The European Union cannot abolish winter: it must instead put an end to the criminal hotspot policy!
At what point does failing to assist a person in danger become a crime? How many deaths are necessary to constitute a crime against humanity? These questions have been raised for years in relation to the thousands of people who have died in the Mediterranean due to the lack of legal routes into the European Union (EU). Today, the increasingly serious situation of thousands of refugees, trapped by freezing temperatures in Greek camps and on the ‘Balkan routes’, directly challenges the choices made by the EU concerning its ‘management of migration flows’.
Last spring, to avoid taking in hundreds of thousands of refugees fleeing conflict in Syria, Iraq and other regions in crisis, European Commission officials and members of the European Council implemented a ‘hotspot solution’ which evidently failed to take into account meteorological variables: in winter, temperatures drop and the cold is intense, even on the Aegean islands deserted by tourists. Nothing more than tent camps has been put in place for refugees to be ‘stored’ in while forced returns are organised, considered by European officials and leaders as the best solution to resolve the ‘migration crisis’.
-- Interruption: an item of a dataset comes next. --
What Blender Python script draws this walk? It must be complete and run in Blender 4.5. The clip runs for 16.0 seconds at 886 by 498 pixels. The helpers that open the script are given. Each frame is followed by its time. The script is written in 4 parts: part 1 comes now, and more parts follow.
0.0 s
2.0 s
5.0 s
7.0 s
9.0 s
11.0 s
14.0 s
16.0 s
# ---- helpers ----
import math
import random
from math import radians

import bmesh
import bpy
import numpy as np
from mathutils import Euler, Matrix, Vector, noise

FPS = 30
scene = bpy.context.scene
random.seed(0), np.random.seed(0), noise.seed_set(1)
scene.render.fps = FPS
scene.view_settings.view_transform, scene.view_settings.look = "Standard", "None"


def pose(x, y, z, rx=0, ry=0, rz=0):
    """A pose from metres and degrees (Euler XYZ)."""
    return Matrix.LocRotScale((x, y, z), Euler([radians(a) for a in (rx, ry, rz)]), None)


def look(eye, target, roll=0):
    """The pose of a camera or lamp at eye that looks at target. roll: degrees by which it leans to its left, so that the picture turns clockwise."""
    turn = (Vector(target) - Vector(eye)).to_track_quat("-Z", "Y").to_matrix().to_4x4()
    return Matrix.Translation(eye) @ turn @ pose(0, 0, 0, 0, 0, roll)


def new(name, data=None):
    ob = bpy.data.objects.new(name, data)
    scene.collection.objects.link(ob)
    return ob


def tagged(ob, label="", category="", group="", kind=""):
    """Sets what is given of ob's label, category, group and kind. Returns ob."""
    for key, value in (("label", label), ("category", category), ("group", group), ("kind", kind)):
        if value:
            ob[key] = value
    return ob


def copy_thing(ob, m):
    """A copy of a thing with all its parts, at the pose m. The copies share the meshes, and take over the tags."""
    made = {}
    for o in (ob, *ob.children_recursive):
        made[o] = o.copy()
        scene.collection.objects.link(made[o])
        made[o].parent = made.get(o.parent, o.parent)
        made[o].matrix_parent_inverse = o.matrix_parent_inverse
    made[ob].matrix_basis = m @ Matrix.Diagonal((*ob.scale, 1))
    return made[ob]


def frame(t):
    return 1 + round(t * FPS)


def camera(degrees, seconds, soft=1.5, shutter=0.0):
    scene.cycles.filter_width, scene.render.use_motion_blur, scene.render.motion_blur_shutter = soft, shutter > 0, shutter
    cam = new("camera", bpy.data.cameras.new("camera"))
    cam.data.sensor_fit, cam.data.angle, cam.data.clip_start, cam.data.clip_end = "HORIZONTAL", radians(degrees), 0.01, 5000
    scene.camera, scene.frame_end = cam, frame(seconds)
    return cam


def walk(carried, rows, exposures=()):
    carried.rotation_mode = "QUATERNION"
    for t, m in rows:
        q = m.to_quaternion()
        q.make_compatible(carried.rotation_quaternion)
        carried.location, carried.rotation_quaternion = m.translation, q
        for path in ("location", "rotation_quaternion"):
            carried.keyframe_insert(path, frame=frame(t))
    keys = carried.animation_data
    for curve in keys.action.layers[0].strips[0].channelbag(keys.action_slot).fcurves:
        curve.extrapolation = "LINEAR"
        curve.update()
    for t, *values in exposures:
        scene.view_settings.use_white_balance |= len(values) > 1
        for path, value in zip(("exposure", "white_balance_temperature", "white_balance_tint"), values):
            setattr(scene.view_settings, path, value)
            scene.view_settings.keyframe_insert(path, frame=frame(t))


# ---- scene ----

It is clear that the European Commission and EU member states never really believed in ‘relocation’, a measure intended to ‘relieve’ frontline countries (Greece and Italy) and prevent the hotspots from becoming lasting sites for the banishing of ‘undesirables’. In fact, whereas the stated aim is to transfer 63,000 people from Greece to other EU countries by September 2017, less than 8,000 people have so far been able to benefit from this measure.
As a result, around 15,000 people are currently imprisoned in the hotspots on the Greek islands, battered by wind and snow; thousands of others are stuck in a state of humanitarian emergency and extreme cold on the ‘Balkan routes’ cut off by EU member states and their allies. Yet people trapped in these hotspots are placed under the direct authority of the European agencies and officials who must ensure that these sites do not become places of death. They can do nothing to increase temperatures; putting an end to winter is not within the EU’s remit. However, closing the hotspots and organising access to long-term reception and residence is within the power of European leaders. It is on the basis of these tent camps disappearing beneath the snow that their criminal policy will be judged.